> [Written problem]: Lines containing the string "with" are to be counted; report the number and nothing more.

> [Available data]:
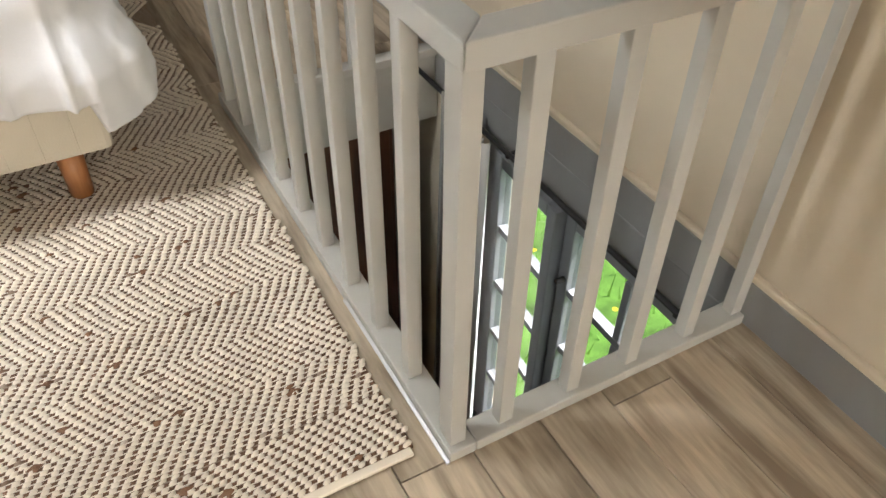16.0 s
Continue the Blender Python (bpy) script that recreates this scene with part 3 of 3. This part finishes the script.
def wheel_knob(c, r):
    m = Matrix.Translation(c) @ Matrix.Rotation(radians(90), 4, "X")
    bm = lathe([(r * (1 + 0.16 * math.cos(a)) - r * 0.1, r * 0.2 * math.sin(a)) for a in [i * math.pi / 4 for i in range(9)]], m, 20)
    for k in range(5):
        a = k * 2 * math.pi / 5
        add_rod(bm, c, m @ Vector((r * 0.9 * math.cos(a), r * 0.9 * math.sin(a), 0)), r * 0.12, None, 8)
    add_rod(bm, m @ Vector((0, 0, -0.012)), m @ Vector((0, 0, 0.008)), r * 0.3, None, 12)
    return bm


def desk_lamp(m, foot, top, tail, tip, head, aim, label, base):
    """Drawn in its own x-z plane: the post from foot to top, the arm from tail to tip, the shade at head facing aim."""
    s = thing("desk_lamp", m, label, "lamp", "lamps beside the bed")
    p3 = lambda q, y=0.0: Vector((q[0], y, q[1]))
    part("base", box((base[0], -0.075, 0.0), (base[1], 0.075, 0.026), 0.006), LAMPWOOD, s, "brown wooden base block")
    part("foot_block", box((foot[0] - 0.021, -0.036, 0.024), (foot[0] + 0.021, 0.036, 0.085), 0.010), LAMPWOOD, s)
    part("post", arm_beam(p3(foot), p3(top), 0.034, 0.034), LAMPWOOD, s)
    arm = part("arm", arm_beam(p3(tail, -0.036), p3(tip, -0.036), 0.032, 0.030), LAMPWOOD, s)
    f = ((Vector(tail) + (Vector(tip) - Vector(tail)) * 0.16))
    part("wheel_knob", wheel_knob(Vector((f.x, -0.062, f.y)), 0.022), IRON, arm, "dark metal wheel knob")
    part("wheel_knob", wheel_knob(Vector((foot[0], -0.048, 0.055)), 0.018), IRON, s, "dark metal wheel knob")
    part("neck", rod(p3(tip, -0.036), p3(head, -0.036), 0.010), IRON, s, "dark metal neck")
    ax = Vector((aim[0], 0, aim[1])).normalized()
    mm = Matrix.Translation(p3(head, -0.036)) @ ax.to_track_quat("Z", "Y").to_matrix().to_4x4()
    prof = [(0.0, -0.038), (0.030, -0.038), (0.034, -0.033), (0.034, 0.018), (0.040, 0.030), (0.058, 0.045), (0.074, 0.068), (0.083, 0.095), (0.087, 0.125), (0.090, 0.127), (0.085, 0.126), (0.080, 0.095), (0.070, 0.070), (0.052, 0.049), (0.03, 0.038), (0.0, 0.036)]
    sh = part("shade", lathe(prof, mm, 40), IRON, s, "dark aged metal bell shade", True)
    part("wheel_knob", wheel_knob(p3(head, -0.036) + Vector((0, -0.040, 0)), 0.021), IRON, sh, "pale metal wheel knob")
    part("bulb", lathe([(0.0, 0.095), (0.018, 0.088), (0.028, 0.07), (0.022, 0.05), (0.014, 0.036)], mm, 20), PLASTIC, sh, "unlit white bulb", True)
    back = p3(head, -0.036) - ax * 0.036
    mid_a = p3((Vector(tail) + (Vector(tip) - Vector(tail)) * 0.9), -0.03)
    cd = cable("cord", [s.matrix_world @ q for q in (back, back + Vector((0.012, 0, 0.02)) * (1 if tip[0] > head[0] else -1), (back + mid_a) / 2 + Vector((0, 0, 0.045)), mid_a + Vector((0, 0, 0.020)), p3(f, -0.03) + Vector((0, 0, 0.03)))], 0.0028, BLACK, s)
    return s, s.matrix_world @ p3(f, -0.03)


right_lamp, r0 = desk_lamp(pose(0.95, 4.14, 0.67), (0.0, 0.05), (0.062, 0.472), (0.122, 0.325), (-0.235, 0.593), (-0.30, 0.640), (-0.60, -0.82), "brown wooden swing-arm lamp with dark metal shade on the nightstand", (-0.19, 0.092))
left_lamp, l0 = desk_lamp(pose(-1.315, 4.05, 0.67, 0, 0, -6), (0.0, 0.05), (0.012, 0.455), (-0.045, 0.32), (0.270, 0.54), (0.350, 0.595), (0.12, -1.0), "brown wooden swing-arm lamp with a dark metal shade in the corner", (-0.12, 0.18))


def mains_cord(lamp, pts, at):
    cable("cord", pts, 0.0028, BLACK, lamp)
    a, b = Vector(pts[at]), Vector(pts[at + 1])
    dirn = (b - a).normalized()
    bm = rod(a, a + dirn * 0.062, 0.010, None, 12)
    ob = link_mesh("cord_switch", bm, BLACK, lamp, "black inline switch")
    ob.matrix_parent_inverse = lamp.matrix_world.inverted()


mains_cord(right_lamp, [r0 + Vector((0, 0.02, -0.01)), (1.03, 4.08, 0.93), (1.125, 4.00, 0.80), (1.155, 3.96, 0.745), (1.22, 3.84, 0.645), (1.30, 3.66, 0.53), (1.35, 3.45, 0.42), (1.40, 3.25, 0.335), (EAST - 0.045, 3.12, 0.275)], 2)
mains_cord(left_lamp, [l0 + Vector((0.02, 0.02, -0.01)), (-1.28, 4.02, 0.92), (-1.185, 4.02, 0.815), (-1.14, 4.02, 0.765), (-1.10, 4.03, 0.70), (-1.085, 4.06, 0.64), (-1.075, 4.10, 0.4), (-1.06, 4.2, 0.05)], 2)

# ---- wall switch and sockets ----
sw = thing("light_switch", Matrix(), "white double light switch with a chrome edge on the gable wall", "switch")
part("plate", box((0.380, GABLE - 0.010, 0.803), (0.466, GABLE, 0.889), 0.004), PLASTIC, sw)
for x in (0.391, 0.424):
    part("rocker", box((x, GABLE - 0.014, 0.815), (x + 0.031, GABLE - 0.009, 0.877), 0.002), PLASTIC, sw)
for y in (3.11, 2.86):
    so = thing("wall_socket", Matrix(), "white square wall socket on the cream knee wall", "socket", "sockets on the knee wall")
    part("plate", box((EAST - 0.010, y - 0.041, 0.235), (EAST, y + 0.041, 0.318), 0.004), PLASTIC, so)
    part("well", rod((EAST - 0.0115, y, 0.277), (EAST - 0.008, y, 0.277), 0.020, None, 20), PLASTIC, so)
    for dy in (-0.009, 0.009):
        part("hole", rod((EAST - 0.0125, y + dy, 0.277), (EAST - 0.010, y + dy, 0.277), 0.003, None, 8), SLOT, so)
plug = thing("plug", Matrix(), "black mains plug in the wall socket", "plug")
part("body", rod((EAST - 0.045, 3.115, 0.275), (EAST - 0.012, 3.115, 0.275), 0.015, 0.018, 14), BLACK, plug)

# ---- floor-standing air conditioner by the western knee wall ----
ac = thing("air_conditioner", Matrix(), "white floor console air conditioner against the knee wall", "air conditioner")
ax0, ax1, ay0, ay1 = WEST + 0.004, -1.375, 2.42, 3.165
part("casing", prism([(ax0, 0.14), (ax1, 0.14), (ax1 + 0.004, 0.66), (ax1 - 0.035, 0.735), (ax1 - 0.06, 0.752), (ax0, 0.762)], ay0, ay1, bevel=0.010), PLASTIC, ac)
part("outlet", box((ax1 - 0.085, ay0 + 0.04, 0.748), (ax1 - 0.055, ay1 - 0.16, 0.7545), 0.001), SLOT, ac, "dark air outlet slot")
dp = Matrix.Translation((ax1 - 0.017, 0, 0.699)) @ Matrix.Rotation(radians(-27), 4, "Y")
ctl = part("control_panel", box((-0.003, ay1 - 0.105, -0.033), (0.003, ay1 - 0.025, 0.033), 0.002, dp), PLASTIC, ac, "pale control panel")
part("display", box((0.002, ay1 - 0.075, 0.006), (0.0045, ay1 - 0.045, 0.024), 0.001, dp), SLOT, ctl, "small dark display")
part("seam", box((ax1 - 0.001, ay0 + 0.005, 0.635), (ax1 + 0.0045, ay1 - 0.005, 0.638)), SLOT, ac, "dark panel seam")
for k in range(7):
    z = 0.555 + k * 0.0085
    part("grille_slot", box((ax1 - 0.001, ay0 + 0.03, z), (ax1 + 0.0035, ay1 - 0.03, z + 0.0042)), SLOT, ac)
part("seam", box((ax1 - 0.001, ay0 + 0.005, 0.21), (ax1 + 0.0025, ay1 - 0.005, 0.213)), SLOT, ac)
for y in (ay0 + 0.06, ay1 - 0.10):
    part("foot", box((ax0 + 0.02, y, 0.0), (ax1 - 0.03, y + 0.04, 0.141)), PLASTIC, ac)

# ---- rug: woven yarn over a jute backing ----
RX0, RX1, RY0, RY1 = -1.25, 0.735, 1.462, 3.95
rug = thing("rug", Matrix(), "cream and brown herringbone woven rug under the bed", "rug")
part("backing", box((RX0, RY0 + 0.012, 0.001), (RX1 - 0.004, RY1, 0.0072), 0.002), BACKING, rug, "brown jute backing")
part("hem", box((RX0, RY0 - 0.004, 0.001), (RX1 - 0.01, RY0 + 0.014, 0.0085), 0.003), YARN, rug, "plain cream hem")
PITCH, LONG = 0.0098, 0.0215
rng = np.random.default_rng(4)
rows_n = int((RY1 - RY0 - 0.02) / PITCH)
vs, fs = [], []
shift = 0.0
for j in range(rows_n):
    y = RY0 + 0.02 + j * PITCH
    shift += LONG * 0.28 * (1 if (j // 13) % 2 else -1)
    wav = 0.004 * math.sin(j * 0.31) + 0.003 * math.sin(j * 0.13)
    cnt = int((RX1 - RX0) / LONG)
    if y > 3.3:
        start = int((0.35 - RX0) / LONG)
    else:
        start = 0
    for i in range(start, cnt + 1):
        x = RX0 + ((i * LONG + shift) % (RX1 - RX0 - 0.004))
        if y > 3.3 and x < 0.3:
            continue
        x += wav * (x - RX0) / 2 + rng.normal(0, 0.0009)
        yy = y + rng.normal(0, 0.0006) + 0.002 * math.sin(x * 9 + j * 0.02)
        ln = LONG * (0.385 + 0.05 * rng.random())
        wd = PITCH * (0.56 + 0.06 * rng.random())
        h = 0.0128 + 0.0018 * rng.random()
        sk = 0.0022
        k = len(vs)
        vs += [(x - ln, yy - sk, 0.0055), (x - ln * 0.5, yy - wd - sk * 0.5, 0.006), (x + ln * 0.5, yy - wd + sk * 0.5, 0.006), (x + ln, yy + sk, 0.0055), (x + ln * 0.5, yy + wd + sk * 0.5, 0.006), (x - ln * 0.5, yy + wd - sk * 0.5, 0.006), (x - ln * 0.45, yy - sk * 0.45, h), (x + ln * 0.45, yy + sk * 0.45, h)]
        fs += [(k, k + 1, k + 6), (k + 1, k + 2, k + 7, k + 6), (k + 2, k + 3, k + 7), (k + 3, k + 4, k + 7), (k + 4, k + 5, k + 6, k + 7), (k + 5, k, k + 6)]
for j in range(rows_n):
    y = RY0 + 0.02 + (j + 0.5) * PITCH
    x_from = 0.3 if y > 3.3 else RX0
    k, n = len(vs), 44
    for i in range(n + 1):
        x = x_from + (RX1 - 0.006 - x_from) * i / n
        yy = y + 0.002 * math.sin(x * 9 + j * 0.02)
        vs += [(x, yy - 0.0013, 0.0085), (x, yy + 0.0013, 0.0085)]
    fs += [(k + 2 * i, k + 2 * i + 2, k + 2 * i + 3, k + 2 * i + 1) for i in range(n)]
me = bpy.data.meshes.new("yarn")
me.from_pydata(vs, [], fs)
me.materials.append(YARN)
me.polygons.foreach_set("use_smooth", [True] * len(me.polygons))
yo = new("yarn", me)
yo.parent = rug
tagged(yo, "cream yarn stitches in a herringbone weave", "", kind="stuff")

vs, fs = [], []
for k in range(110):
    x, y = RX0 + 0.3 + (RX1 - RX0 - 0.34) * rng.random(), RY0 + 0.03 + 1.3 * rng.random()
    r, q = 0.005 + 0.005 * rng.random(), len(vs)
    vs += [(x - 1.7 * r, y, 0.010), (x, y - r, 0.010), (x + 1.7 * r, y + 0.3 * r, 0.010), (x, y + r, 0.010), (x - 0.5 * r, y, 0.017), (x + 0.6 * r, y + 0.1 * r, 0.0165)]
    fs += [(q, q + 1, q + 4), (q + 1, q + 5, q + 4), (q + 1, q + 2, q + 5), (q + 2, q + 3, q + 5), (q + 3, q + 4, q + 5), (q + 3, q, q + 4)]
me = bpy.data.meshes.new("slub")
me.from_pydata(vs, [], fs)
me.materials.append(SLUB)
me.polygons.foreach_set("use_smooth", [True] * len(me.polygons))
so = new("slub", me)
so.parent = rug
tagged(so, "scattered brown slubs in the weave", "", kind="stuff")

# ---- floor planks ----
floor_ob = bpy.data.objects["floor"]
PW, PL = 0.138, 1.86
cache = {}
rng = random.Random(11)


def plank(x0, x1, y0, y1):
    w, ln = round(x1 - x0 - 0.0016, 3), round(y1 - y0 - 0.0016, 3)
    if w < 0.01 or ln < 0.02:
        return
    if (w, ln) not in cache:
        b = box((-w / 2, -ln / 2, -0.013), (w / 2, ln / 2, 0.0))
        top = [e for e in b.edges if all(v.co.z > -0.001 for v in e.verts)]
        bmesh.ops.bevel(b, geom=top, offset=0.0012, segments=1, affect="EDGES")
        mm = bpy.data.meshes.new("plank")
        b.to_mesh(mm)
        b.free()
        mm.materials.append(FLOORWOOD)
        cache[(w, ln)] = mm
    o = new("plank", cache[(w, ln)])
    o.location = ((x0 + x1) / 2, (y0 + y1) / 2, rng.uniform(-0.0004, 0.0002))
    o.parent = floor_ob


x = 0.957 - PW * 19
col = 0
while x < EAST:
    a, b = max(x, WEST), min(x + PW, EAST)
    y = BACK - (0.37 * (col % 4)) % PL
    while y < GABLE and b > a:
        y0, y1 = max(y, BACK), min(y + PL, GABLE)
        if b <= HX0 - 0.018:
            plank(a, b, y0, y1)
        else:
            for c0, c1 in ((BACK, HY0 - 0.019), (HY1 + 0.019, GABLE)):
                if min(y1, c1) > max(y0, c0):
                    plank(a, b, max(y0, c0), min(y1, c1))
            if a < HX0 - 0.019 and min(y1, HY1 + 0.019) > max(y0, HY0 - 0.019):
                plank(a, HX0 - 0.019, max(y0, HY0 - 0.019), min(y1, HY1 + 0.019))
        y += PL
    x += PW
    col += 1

> [Reply to the exercise]: 4